Audi, Mars, Nespresso Embrace Ad Effectiveness With New Attention Metrics

Eye-tracking solution Adelaide launches attention marketplace after nine months of tests


The trend of programmatically buying media based on attention is gaining momentum.

Increasingly, marketers have acknowledged that making sure people pay attention to their ads is a priority.

Starting today, many of the largest ad-tech firms, including Google Display & Video 360, Xandr, Magnite, PubMatic and Teads, are offering ad buyers access to Adelaide, an attention metrics ad-tech firm, via private marketplaces.

Major brands like Mars and Nespresso will use the service, as well as agencies like Xaxis, Interpublic Group, Omnicom Media Group, Havas and Tinuiti. The tool is launching in 20 global markets where the solution has been tested but hasn’t been widely available.

For years, programmatic advertising has promised to use the power of data and technology to make media buying more efficient. But that premise has been more about matching ads to consumers, and less about ensuring advertisers are bidding for inventory that people will actually see.

Adelaide works by using eye-tracking data from vendors and running their own studies to train an algorithm on the probability of someone looking at an ad and then assigning the inventory a score, between 0 and 100, based on this assessment.

The company’s founder and CEO Marc Guldimann said the kind of media that scores highly with Adelaide’s metric, dubbed Attention Unit (AU), is the kind that advertisers already prefer.

“It’s like the ads that you run into in premium publishers. It’s a lot of common sense boiled into a metric,” Guldimann said. “It’s big ads on uncluttered pages that don’t have a lot of other advertising.”

With the Adelaide marketplaces, marketers will bid in an environment that already scores high for AU, with publishers and placements that have been vetted as likely to drive attention. Buyers will still buy media via impressions and CPMs, though there is some hope that attention will eventually be its own currency.

The launch of attention marketplaces is the culmination of nine months of testing how marketers could activate on attention data in the bidstream, moving beyond Adelaide’s roots as an after-campaign analytics company. Execs from Audi, Mars and IPG-owned Mediahub told Adweek that using Adelaide made their media spend more likely to drive conversions and sales.

Beyond viewability

Despite the recent momentum around attention-based metrics, advertisers relied on viewability, defined by the IAB as a minimum of 50% of pixels in view for a minimum of one second. Another available measure of attention in the current ecosystem is video completion rates.

Programmatic has thrived on a bit of ambiguity.

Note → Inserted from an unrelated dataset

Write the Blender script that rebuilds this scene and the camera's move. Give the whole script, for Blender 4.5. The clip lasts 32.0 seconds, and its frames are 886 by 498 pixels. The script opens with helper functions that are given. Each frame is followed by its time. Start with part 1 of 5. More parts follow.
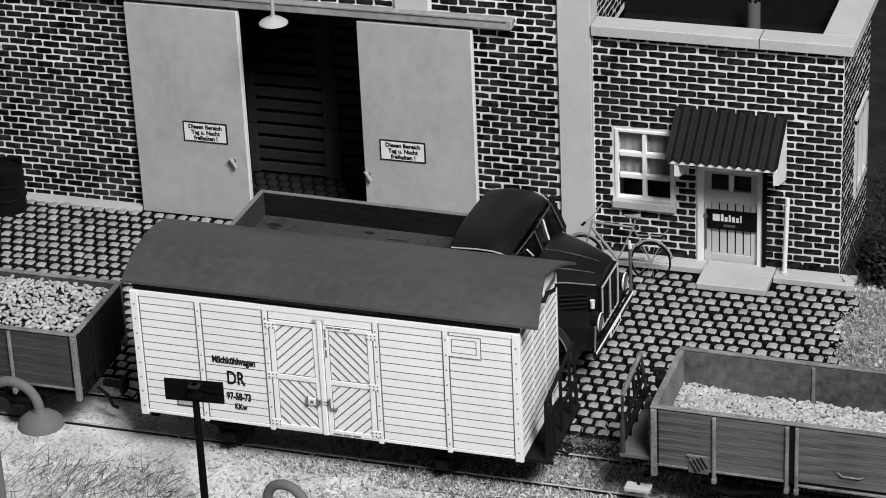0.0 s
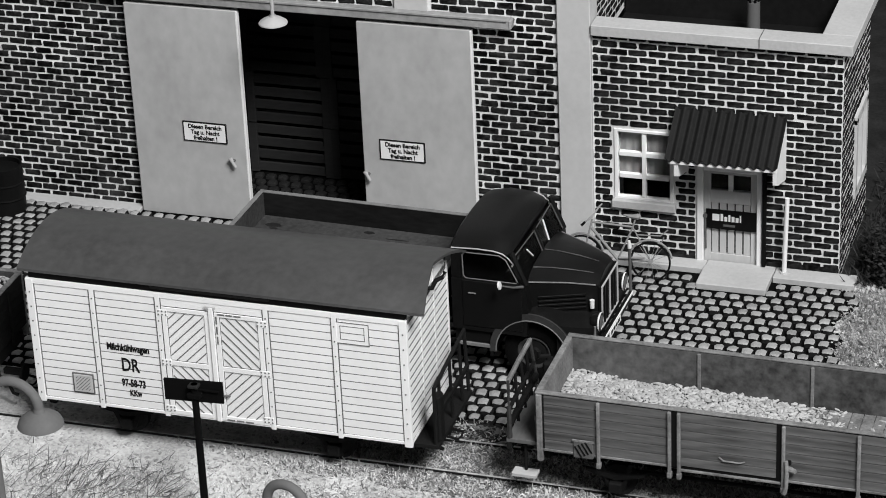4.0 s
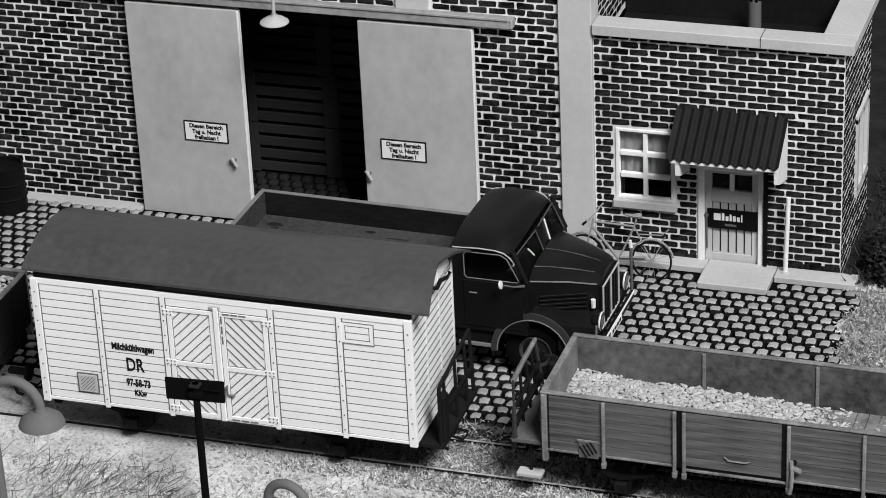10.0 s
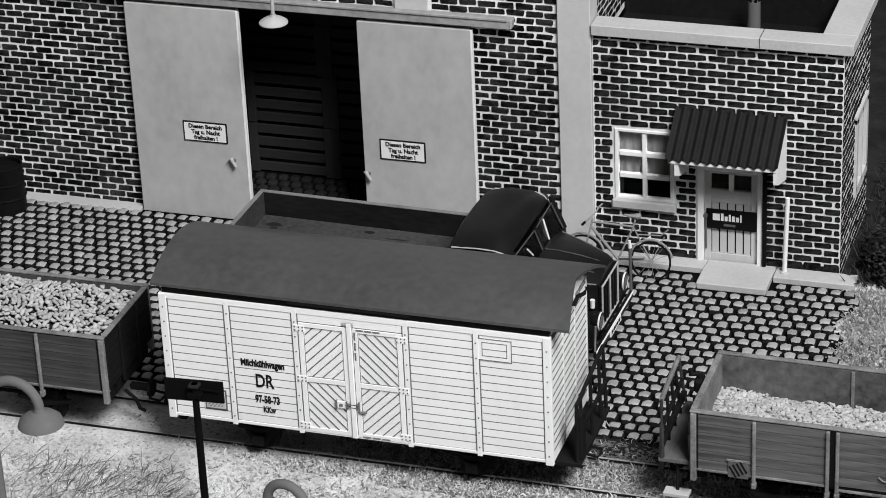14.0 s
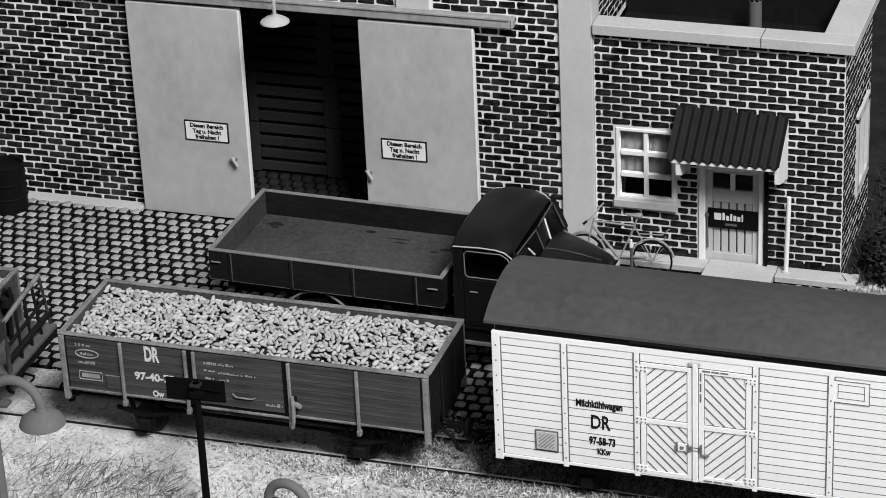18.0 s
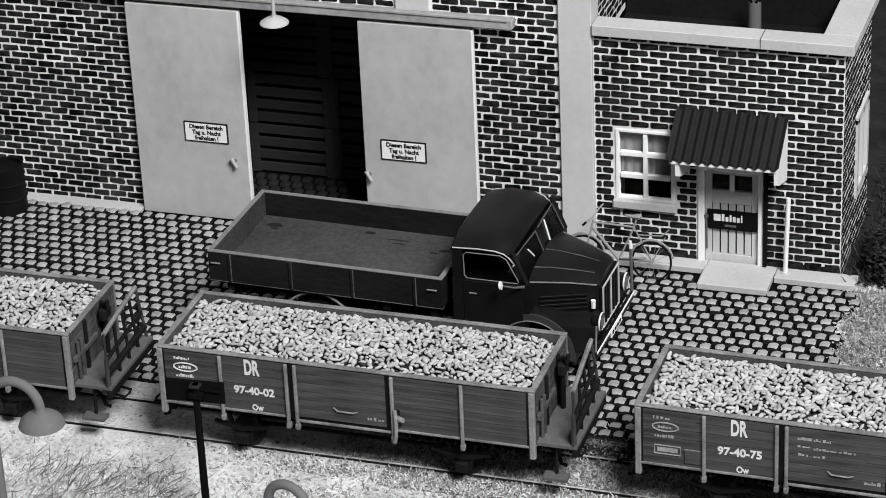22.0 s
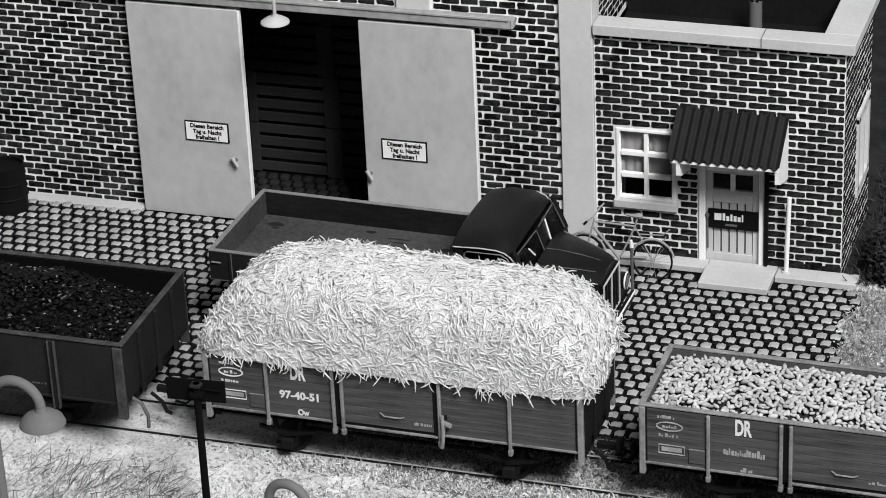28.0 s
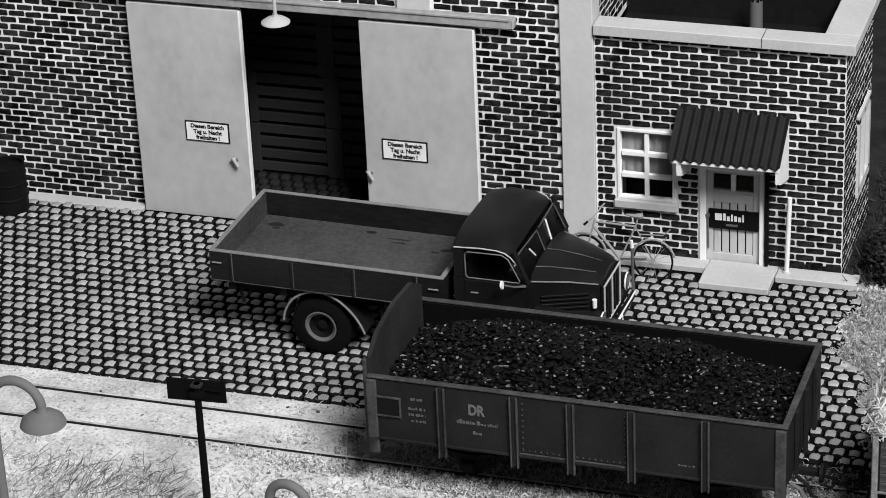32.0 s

Ron Amram, senior director of global media, Mars

But these standards don’t prevent, and in some ways encourage, ad formats users find pesky, like the shrinking video window that follows users down a web page, Gudimann said.

“The existing metrics create a disincentive for quality but create incentives for tonnage,” he said.

Despite peoples’ frustrations with crowded webpages and floating ads, ad-tech firms have had little incentive to change, given that they make money on more transactions, not more quality ones, Ron Amram, senior director of global media at Mars told Adweek.

By using a poor proxy for actual attention, advertisers don’t always know just how ineffective their ads are, Amran added. “Programmatic has thrived on a bit of ambiguity,” he said.

But these dynamics are changing as the industry embraces supply path optimization (SPO) and the climate of innovation spurred by cookie deprecation. A marketer using Adelaide, or another attention metric, would still need an identifier to buy their media, but in an era with fewer data points, attention is one more signal buyers can count on, said Peter Barry, vice president of addressability at PubMatic.

Higher attention, better results

Several studies have shown that Adelaide can lead to better outcomes.

For example, Audi Switzerland worked with agency WPP-owned Xaxis and demand-side platform Xandr to build a custom algorithm incorporating Adelaide into a campaign. Filip Pujic, team leader of digital marketing at Audi, told Adweek the algorithm with Adelaide drove 60% higher conversions, defined as post-click action on a landing page, compared to bidding on open exchange and PMP deals with standard bidding tactics.

At Mediahub, Adelaide drove higher performance metrics for KPIs throughout the funnel, and the agency incorporates Adelaide data into a bespoke offering of high-quality, high-attention inventory for its clients, said Edward McElvain, evp, director of Mediahub’s P3 (people, platforms, precision) division.

Adelaide charges an extra fee on top of each transaction, which may be too expensive for some scrappier, performance-driven advertisers, McElvain said.

But he added that higher costs may be a necessary trade-off for a higher-quality media landscape.

“The vision of an advertising ecosystem that is optimized toward attention means that there are fewer, more effective impressions,” McElvain said. “There are a lot of advertisers that are buying impressions that probably have no impact.”

This article has been updated to reflect that Adelaide has launched its attention marketplace after nine months of tests.